**CHALLENGE**
The records below hold a stretch from the line with "from math import radians" through the line with "what is given"; return exactly those lines, ends included, and nothing more.

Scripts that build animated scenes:
+---+
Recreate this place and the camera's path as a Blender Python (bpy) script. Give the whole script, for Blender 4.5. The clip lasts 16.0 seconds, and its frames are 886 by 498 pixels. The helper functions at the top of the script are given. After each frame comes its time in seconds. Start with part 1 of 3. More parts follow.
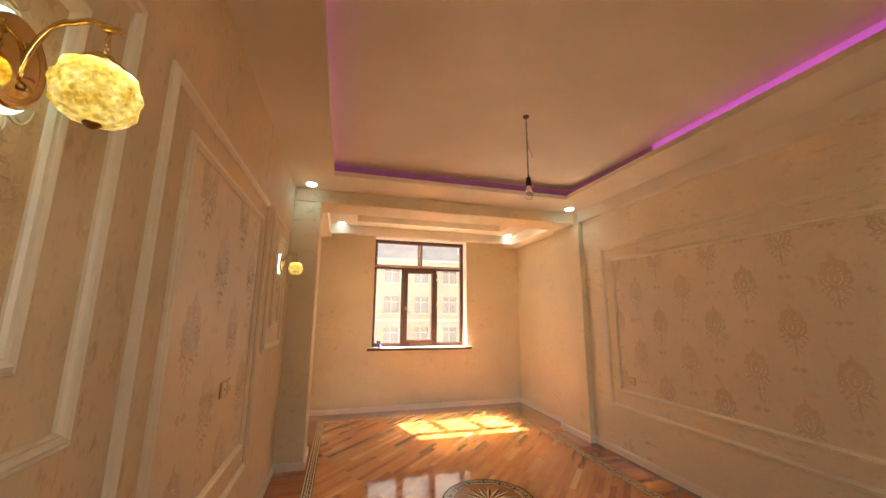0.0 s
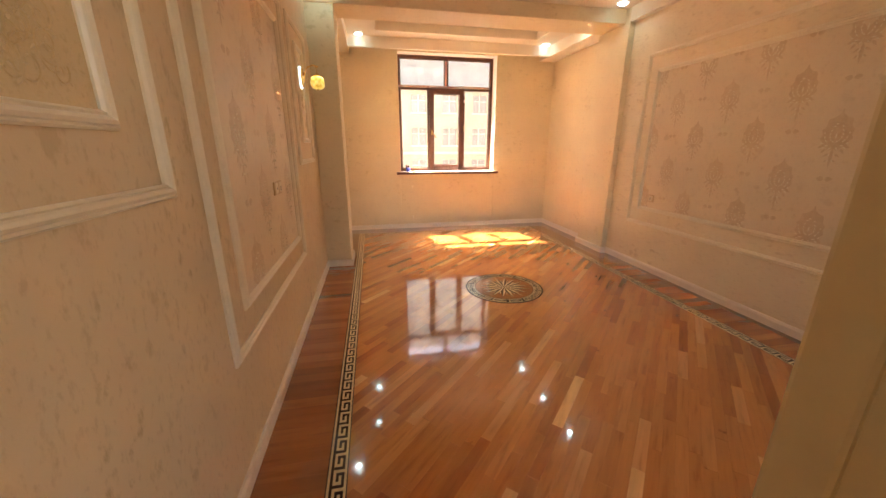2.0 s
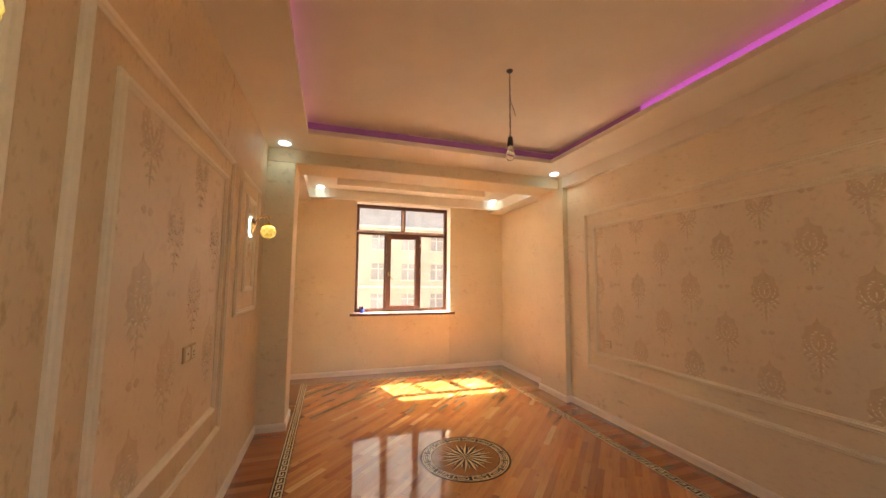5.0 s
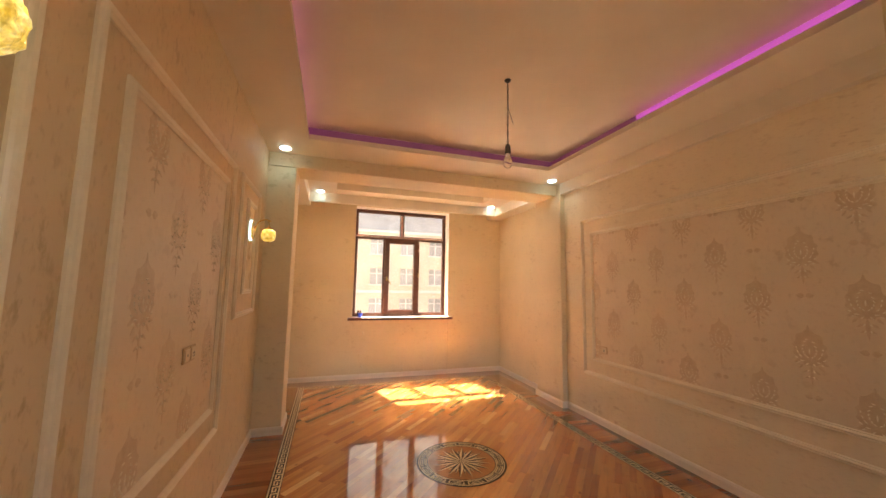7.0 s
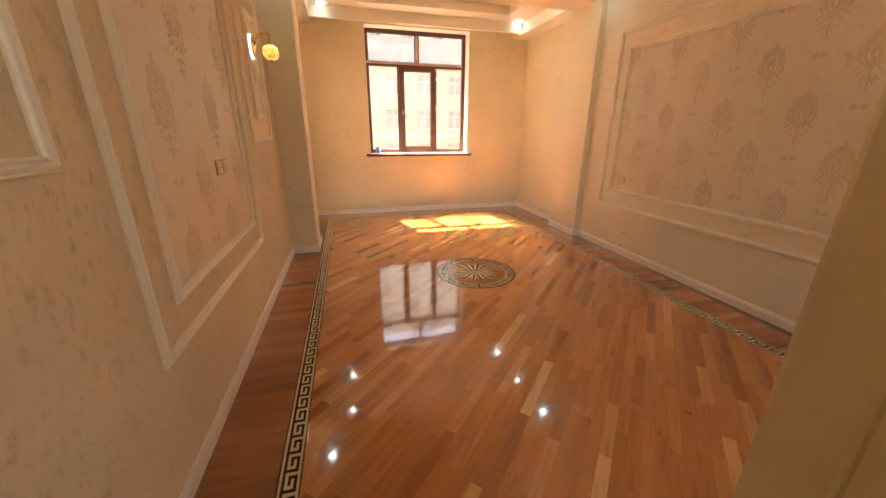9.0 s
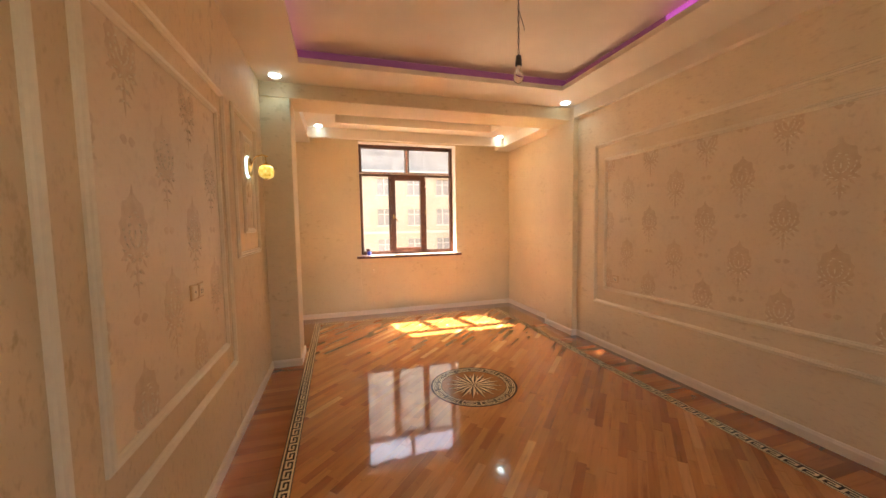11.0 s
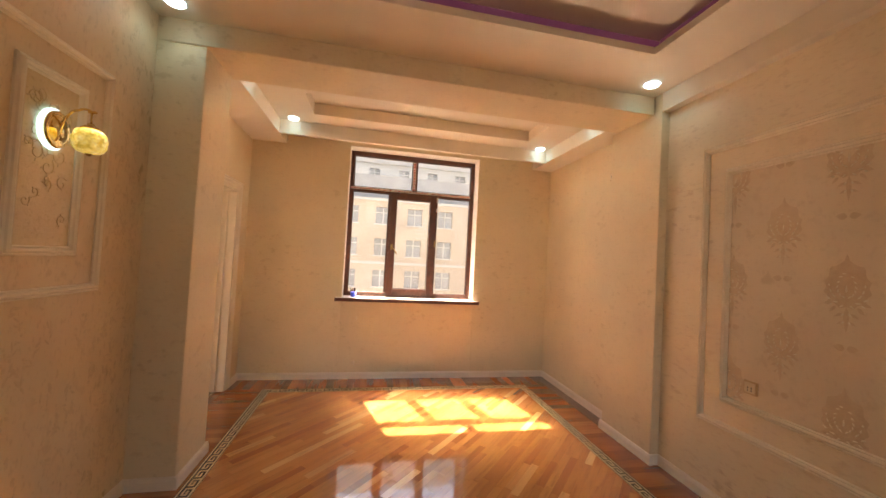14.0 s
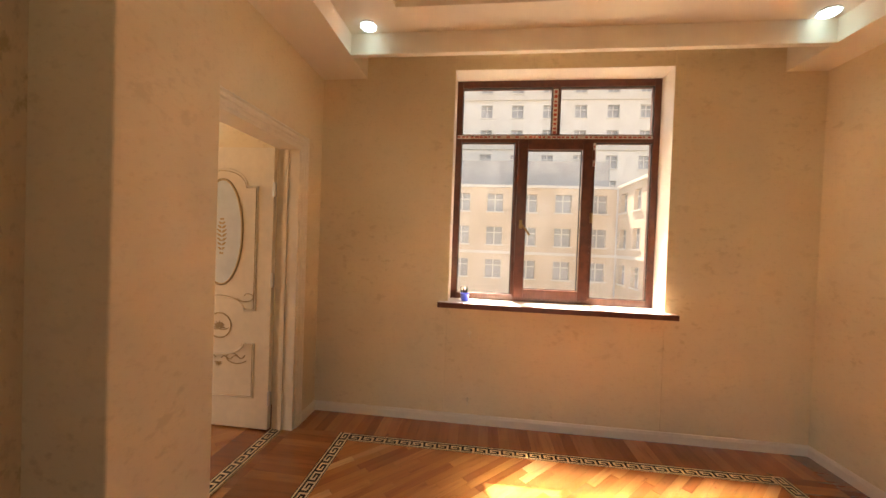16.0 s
+---+
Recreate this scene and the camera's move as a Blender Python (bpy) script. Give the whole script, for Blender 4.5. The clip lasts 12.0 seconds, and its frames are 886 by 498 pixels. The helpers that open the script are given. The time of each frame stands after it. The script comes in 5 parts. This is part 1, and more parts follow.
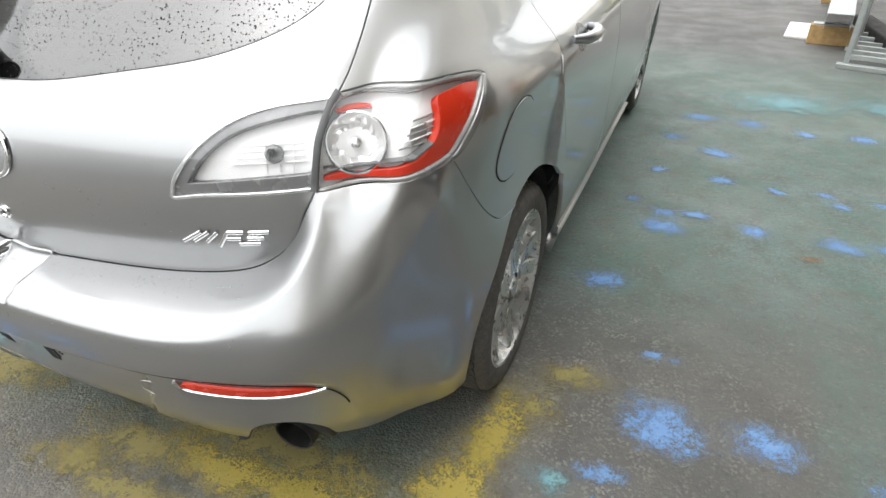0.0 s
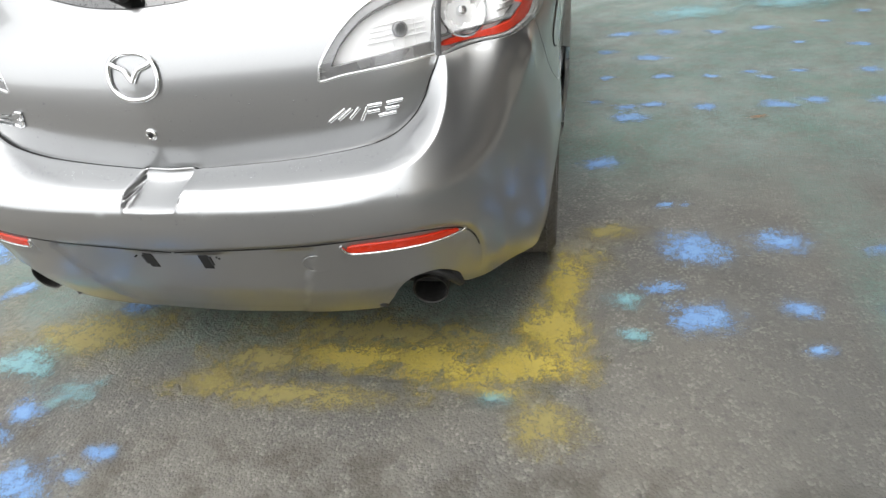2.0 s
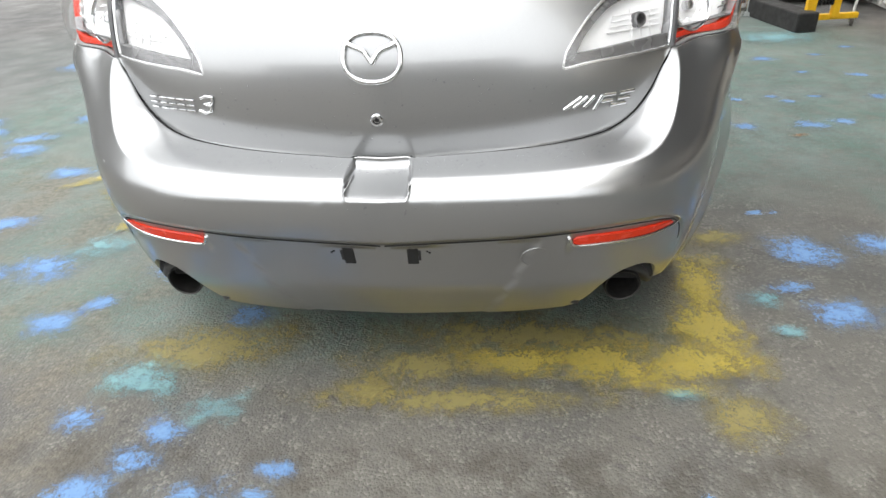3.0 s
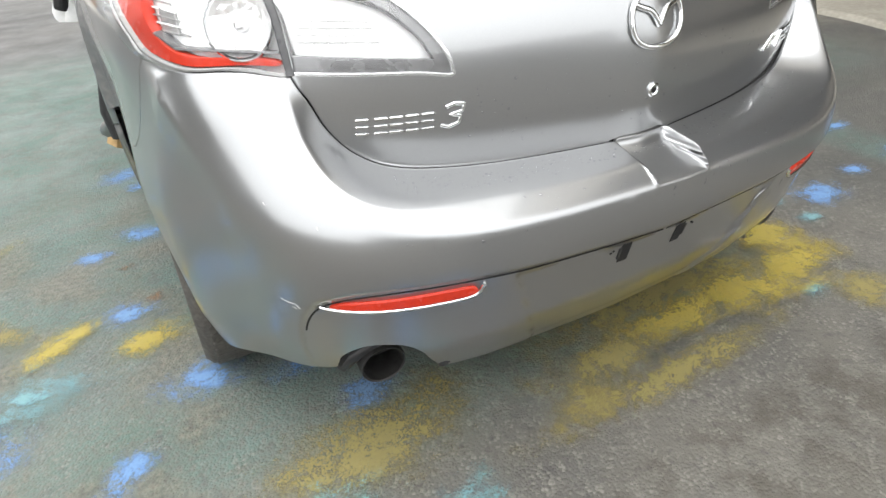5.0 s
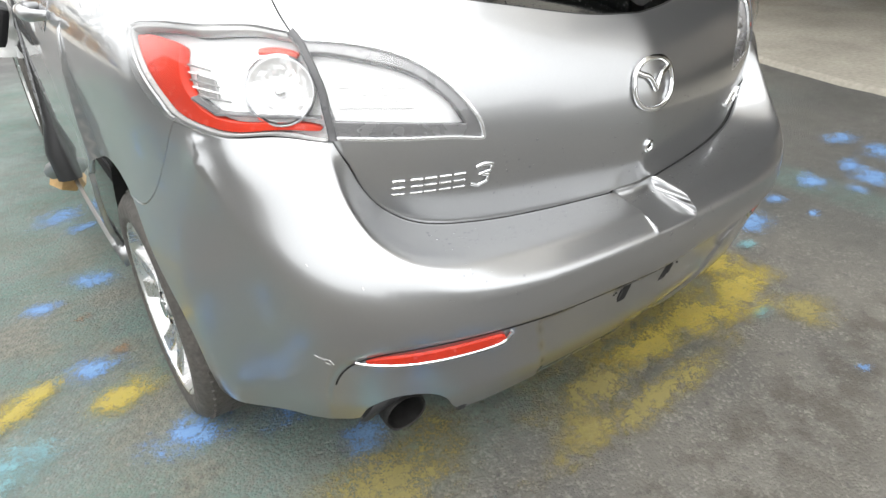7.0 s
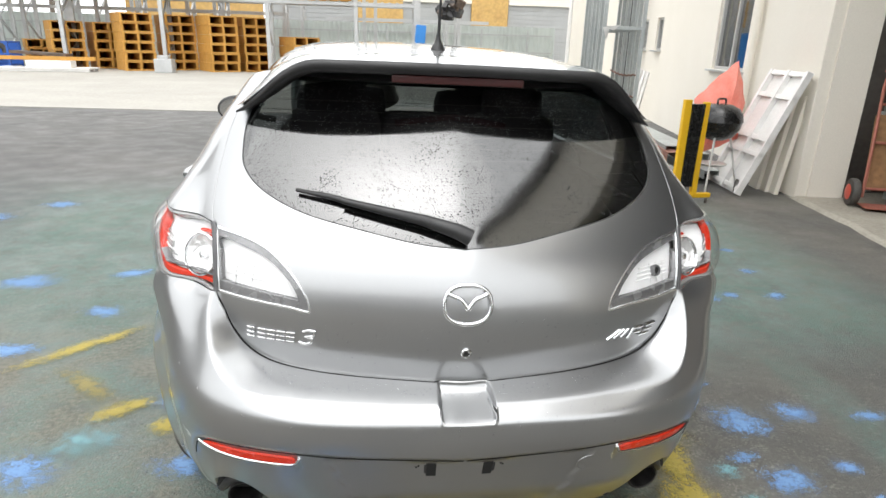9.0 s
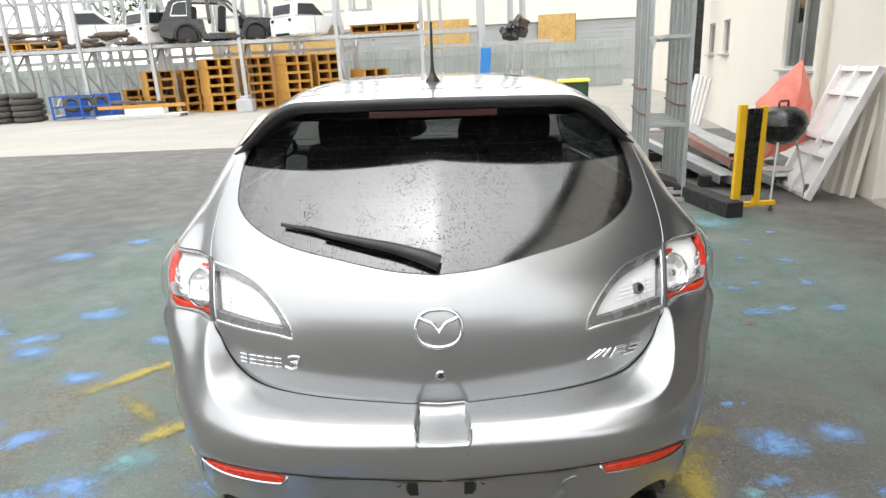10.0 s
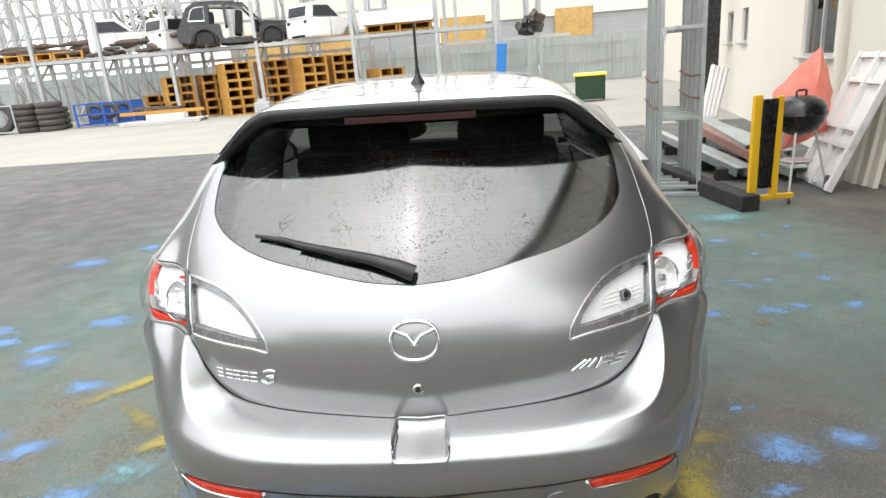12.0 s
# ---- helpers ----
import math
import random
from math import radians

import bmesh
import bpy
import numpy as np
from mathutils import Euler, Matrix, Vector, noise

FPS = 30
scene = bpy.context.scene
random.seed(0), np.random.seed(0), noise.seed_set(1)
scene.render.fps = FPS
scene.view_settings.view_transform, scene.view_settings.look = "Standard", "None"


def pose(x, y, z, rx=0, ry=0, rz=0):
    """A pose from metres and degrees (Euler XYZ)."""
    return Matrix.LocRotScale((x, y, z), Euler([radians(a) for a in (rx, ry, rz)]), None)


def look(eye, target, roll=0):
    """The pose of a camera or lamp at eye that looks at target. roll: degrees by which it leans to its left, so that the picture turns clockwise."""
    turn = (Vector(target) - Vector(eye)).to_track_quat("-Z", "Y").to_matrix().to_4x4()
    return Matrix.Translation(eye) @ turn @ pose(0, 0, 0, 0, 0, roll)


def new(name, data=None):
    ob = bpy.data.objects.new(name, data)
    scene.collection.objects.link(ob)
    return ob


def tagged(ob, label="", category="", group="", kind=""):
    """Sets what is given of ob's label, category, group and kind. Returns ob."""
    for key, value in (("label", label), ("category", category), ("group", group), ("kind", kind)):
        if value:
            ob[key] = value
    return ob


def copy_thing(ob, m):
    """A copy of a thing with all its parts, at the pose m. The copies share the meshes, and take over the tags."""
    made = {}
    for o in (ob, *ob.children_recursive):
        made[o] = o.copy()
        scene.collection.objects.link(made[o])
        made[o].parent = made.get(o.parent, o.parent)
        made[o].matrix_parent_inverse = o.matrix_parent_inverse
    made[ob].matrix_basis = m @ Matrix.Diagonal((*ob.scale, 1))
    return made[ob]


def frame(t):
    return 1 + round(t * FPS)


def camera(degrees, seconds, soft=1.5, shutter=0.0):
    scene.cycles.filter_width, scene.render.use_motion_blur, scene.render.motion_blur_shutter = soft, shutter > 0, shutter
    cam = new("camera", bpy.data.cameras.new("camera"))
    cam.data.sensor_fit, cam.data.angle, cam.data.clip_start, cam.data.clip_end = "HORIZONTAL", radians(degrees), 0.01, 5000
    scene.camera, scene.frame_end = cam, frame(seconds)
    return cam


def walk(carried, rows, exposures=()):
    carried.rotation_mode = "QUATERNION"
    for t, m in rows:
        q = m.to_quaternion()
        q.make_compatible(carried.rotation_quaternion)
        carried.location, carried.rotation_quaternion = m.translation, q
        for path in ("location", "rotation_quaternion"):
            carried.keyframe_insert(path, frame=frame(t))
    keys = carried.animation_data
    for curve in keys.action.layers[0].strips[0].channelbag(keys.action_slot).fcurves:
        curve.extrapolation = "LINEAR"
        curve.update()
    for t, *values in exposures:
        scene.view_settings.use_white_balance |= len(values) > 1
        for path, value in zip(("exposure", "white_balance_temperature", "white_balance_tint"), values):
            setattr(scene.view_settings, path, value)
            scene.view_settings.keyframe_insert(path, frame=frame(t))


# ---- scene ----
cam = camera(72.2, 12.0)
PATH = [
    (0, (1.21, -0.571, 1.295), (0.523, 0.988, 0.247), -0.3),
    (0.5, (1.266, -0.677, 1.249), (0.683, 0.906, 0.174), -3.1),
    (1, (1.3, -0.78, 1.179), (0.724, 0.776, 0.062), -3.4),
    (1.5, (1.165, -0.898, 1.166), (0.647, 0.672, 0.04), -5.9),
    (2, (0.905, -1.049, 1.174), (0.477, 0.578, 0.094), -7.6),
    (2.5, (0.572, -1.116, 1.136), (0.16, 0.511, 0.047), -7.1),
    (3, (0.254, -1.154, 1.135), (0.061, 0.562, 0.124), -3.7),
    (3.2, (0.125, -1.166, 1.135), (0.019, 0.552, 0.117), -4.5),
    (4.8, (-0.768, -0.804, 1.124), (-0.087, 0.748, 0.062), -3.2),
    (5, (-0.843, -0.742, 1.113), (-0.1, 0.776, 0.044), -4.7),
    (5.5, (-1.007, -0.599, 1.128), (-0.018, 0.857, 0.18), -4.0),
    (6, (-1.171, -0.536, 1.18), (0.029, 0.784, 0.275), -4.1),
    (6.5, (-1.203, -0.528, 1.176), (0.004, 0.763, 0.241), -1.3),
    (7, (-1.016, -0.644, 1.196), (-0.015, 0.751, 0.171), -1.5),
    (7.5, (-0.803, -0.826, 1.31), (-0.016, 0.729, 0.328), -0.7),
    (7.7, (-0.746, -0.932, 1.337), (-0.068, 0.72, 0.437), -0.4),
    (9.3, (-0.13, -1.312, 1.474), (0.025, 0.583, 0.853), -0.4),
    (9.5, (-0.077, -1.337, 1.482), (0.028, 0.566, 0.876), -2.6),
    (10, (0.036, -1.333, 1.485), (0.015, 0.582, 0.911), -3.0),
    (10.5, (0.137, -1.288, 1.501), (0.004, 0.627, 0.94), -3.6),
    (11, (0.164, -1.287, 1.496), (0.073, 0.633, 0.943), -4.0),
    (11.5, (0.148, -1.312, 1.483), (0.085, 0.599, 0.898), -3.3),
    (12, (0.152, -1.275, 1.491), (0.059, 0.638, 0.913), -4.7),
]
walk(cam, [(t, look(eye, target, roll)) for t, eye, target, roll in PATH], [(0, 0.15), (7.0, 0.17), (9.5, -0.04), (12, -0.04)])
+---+
**EXERCISE RESULT**
from math import radians

import bmesh
import bpy
import numpy as np
from mathutils import Euler, Matrix, Vector, noise

FPS = 30
scene = bpy.context.scene
random.seed(0), np.random.seed(0), noise.seed_set(1)
scene.render.fps = FPS
scene.view_settings.view_transform, scene.view_settings.look = "Standard", "None"


def pose(x, y, z, rx=0, ry=0, rz=0):
    """A pose from metres and degrees (Euler XYZ)."""
    return Matrix.LocRotScale((x, y, z), Euler([radians(a) for a in (rx, ry, rz)]), None)


def look(eye, target, roll=0):
    """The pose of a camera or lamp at eye that looks at target. roll: degrees by which it leans to its left, so that the picture turns clockwise."""
    turn = (Vector(target) - Vector(eye)).to_track_quat("-Z", "Y").to_matrix().to_4x4()
    return Matrix.Translation(eye) @ turn @ pose(0, 0, 0, 0, 0, roll)


def new(name, data=None):
    ob = bpy.data.objects.new(name, data)
    scene.collection.objects.link(ob)
    return ob


def tagged(ob, label="", category="", group="", kind=""):
    """Sets what is given of ob's label, category, group and kind. Returns ob."""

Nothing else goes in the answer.